• Information supplied

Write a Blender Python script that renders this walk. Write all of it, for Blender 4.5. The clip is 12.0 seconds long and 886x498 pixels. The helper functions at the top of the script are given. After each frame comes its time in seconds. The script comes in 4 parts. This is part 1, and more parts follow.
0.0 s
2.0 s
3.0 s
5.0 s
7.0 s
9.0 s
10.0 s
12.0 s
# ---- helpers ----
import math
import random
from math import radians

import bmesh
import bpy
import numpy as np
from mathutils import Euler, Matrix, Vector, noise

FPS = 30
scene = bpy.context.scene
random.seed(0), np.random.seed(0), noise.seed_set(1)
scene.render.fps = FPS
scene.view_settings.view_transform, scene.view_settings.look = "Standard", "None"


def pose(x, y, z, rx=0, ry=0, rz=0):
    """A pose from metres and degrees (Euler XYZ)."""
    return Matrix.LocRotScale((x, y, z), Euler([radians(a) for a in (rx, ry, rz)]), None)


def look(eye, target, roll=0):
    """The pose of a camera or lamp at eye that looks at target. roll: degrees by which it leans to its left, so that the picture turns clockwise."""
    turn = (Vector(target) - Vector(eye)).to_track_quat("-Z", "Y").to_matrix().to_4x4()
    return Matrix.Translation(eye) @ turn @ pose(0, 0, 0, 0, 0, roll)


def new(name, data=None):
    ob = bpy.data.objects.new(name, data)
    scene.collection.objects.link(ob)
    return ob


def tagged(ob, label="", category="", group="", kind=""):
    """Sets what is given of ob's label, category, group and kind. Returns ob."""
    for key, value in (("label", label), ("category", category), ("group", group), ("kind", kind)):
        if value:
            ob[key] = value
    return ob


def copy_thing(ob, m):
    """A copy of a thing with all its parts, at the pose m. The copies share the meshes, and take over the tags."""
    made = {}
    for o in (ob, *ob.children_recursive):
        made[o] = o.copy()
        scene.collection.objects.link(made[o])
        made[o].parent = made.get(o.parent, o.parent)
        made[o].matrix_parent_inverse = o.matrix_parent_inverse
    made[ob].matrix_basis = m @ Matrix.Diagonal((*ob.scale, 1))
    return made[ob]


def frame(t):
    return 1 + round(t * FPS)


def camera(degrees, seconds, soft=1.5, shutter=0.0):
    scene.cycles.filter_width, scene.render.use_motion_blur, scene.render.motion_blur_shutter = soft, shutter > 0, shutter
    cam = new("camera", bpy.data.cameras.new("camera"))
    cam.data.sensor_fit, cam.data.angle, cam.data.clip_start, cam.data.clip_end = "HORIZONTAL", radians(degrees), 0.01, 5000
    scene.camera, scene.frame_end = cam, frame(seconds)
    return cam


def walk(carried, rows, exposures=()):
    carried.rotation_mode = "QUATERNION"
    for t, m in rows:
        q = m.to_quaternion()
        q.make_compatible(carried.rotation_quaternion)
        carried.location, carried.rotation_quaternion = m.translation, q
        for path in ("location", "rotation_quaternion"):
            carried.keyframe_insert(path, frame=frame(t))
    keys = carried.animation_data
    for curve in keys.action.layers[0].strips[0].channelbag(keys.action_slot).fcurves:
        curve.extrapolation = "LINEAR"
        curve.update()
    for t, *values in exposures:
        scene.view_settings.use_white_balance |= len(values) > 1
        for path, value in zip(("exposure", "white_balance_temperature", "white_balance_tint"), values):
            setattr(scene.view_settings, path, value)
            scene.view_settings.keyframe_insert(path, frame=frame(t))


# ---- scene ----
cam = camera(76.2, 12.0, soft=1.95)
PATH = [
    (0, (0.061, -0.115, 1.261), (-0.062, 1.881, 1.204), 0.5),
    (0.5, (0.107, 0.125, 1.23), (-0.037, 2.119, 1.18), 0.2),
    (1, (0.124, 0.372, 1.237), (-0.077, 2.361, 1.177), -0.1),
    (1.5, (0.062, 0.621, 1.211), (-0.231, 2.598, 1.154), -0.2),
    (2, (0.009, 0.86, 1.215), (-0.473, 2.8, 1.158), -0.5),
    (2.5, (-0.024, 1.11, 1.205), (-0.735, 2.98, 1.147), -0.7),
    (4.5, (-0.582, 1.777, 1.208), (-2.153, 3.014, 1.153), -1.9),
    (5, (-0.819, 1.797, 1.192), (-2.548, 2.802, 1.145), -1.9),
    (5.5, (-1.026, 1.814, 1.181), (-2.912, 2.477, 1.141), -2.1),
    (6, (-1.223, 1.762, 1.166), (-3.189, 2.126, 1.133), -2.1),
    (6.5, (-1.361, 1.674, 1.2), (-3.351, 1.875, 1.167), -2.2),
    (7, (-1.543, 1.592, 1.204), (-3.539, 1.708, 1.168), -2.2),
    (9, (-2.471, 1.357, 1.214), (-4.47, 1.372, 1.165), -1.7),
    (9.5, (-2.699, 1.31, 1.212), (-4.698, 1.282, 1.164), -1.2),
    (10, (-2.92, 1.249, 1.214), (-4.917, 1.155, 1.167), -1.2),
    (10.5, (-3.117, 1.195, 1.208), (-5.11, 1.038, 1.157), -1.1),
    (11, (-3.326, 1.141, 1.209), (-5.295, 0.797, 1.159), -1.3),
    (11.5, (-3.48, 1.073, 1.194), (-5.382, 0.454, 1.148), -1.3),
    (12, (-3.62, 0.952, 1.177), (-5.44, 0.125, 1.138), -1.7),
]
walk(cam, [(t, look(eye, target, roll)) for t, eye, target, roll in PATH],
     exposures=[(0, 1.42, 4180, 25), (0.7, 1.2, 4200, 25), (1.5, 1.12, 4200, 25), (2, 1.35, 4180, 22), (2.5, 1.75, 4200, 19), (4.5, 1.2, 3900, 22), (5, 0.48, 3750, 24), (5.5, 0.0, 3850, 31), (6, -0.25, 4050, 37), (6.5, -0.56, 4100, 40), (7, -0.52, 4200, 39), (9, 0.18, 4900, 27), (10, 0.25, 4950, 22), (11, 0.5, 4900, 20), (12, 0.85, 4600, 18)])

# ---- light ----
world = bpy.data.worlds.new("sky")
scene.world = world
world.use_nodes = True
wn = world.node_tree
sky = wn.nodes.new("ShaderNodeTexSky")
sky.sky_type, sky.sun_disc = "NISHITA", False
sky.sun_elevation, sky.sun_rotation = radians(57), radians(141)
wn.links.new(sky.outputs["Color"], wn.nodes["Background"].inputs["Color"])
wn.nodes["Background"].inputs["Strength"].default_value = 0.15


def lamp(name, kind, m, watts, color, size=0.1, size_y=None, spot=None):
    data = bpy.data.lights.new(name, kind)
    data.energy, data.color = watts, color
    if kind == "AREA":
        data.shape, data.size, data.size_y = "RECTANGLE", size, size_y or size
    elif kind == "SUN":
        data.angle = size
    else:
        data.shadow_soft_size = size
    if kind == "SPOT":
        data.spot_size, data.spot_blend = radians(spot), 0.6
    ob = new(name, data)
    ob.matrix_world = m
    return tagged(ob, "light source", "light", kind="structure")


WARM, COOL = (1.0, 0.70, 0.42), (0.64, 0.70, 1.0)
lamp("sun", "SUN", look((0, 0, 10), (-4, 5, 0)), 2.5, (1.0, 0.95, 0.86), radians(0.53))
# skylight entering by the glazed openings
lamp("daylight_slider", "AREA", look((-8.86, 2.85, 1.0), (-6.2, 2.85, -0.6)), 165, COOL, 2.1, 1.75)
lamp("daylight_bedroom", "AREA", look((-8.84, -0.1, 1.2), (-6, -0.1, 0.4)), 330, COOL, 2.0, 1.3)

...

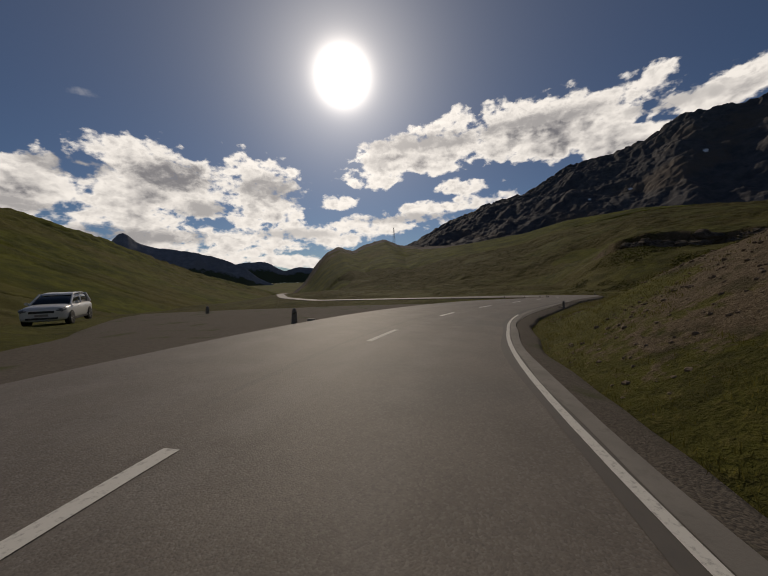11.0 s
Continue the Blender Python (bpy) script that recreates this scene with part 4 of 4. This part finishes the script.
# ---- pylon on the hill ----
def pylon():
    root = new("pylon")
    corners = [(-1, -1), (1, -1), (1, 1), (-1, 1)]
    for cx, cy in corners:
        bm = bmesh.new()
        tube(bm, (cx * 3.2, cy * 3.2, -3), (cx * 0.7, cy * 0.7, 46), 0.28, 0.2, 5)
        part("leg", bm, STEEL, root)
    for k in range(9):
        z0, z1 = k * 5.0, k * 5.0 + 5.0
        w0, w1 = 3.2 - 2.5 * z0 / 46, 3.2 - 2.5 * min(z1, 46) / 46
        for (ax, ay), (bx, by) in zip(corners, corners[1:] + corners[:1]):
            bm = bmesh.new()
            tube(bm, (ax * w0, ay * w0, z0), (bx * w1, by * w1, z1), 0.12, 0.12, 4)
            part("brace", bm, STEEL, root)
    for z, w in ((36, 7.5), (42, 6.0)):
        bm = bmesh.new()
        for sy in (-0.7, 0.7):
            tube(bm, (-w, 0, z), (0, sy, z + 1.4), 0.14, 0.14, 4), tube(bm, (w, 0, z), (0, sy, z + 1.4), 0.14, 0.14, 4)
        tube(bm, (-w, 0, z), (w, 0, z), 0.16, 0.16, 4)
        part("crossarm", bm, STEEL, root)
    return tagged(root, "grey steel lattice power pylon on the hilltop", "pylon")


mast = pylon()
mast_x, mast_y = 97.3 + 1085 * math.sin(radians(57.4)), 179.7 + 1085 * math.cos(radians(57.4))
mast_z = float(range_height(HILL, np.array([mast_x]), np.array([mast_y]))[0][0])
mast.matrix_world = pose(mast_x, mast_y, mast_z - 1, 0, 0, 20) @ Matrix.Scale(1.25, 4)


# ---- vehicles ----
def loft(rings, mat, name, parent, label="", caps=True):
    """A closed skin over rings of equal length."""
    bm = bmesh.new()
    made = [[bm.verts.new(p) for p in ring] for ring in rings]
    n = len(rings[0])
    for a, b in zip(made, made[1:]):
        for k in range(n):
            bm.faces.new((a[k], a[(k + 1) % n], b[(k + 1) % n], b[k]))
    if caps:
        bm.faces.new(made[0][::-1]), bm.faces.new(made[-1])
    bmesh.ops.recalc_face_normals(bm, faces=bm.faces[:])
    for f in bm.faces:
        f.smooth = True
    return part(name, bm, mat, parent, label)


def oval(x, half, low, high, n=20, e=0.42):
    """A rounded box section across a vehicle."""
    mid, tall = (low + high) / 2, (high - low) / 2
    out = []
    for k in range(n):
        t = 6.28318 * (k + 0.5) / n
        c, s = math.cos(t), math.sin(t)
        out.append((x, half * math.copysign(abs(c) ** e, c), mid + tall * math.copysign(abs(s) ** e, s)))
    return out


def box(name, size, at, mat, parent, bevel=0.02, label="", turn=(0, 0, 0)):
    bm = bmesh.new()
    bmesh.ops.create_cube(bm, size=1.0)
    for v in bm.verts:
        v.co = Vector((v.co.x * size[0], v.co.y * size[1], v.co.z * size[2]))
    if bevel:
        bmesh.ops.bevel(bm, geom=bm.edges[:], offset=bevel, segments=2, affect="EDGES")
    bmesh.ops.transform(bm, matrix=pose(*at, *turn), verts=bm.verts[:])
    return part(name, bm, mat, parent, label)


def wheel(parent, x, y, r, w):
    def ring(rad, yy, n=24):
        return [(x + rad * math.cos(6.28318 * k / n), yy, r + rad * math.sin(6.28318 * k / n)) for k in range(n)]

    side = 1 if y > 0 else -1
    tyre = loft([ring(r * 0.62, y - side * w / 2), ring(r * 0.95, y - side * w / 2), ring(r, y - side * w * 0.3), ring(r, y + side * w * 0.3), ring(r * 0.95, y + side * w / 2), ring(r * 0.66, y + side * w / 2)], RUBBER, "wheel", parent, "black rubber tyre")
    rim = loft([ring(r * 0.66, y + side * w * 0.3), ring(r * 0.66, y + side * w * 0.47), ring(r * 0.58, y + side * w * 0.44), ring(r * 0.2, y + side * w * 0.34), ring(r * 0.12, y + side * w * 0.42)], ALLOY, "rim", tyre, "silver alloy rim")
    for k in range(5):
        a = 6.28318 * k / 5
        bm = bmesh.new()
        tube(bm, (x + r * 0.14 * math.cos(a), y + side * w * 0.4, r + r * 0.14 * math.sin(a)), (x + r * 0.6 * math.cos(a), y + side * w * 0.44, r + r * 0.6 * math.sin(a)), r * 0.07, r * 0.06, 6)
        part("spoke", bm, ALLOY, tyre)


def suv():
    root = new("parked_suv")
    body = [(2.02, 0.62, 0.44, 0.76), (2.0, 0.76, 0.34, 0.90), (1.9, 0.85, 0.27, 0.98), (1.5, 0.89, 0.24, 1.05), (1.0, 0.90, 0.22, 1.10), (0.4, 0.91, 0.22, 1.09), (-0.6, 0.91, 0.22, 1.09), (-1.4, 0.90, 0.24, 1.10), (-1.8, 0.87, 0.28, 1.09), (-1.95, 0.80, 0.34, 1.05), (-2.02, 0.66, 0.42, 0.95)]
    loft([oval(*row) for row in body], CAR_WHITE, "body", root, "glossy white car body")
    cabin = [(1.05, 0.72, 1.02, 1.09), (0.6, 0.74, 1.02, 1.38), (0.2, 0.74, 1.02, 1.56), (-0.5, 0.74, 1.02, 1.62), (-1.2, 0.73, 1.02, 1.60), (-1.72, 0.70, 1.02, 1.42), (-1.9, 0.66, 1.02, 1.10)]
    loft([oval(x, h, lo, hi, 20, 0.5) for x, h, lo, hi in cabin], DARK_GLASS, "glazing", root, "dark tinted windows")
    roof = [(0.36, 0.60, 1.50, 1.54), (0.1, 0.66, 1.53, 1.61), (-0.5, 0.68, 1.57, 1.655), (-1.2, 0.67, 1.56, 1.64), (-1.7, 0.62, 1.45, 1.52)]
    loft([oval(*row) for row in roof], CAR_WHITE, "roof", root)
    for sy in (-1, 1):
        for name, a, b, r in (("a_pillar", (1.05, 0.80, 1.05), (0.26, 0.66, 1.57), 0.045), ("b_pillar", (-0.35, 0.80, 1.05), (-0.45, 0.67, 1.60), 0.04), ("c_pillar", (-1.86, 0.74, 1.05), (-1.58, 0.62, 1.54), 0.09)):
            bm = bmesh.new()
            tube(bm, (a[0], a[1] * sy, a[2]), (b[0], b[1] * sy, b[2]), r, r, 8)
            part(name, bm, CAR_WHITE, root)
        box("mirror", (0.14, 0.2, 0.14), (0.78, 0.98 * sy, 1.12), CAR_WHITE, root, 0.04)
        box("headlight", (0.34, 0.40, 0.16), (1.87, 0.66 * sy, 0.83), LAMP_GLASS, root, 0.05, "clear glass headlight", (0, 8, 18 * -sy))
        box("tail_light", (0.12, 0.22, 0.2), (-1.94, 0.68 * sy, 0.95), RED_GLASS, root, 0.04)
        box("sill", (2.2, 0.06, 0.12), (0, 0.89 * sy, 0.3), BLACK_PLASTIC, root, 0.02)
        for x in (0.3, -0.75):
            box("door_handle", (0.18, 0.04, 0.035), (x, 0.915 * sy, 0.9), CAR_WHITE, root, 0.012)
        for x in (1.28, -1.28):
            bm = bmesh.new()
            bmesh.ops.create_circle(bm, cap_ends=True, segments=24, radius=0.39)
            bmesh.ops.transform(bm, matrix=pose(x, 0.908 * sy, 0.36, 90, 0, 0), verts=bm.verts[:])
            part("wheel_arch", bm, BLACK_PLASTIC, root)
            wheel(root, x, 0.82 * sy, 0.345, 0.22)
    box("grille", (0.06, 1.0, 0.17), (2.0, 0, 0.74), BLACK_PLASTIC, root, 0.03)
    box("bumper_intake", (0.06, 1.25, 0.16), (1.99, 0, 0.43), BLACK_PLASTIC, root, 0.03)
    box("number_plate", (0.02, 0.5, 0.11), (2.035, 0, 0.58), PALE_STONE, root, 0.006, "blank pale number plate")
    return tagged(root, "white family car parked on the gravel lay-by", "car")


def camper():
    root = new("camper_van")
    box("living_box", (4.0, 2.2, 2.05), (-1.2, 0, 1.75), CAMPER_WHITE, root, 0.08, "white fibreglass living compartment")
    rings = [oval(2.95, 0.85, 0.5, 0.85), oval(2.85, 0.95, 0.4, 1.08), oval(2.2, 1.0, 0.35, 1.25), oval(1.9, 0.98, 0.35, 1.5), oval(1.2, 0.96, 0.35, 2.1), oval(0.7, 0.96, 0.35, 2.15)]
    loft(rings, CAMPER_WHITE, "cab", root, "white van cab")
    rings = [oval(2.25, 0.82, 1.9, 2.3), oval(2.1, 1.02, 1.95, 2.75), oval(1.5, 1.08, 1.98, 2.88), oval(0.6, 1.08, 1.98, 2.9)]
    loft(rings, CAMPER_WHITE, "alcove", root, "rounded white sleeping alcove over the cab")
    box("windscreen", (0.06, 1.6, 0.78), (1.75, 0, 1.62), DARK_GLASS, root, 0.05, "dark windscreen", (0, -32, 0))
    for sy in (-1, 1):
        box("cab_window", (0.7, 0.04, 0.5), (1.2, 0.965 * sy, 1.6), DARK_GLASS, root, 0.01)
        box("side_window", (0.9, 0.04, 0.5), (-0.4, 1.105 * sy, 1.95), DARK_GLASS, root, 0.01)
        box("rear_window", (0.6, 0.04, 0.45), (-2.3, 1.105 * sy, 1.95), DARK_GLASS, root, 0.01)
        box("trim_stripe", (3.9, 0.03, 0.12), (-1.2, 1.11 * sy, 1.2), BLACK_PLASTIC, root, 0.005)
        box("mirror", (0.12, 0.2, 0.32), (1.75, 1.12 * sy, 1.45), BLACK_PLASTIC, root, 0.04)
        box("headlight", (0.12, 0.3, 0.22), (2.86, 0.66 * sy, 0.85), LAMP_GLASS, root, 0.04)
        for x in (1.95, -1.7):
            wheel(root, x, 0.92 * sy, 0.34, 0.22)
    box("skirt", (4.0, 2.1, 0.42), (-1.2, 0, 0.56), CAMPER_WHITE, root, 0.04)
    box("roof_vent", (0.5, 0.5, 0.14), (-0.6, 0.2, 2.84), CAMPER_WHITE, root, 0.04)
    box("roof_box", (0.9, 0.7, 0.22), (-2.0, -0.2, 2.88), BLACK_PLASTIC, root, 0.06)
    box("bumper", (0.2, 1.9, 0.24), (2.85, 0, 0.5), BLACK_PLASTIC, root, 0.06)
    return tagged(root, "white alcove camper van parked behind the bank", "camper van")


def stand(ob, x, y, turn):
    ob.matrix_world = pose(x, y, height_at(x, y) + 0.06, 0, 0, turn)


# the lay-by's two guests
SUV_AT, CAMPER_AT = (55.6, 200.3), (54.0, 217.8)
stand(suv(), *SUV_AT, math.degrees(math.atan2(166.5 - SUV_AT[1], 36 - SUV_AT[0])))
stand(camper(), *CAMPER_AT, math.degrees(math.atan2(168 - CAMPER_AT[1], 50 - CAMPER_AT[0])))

==

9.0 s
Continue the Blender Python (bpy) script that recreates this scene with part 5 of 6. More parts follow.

• Task details
Give again the lines from the one with "Write a Blender" to the one with "turn = (Vector(target)", both lines included, exactly and with no other line.

• Reply to the task
Write a Blender Python script that renders this walk. Write all of it, for Blender 4.5. The clip is 12.0 seconds long and 886x498 pixels. The helper functions at the top of the script are given. After each frame comes its time in seconds. The script comes in 4 parts. This is part 1, and more parts follow.
0.0 s
2.0 s
3.0 s
5.0 s
7.0 s
9.0 s
10.0 s
12.0 s
# ---- helpers ----
import math
import random
from math import radians

import bmesh
import bpy
import numpy as np
from mathutils import Euler, Matrix, Vector, noise

FPS = 30
scene = bpy.context.scene
random.seed(0), np.random.seed(0), noise.seed_set(1)
scene.render.fps = FPS
scene.view_settings.view_transform, scene.view_settings.look = "Standard", "None"


def pose(x, y, z, rx=0, ry=0, rz=0):
    """A pose from metres and degrees (Euler XYZ)."""
    return Matrix.LocRotScale((x, y, z), Euler([radians(a) for a in (rx, ry, rz)]), None)


def look(eye, target, roll=0):
    """The pose of a camera or lamp at eye that looks at target. roll: degrees by which it leans to its left, so that the picture turns clockwise."""
    turn = (Vector(target) - Vector(eye)).to_track_quat("-Z", "Y").to_matrix().to_4x4()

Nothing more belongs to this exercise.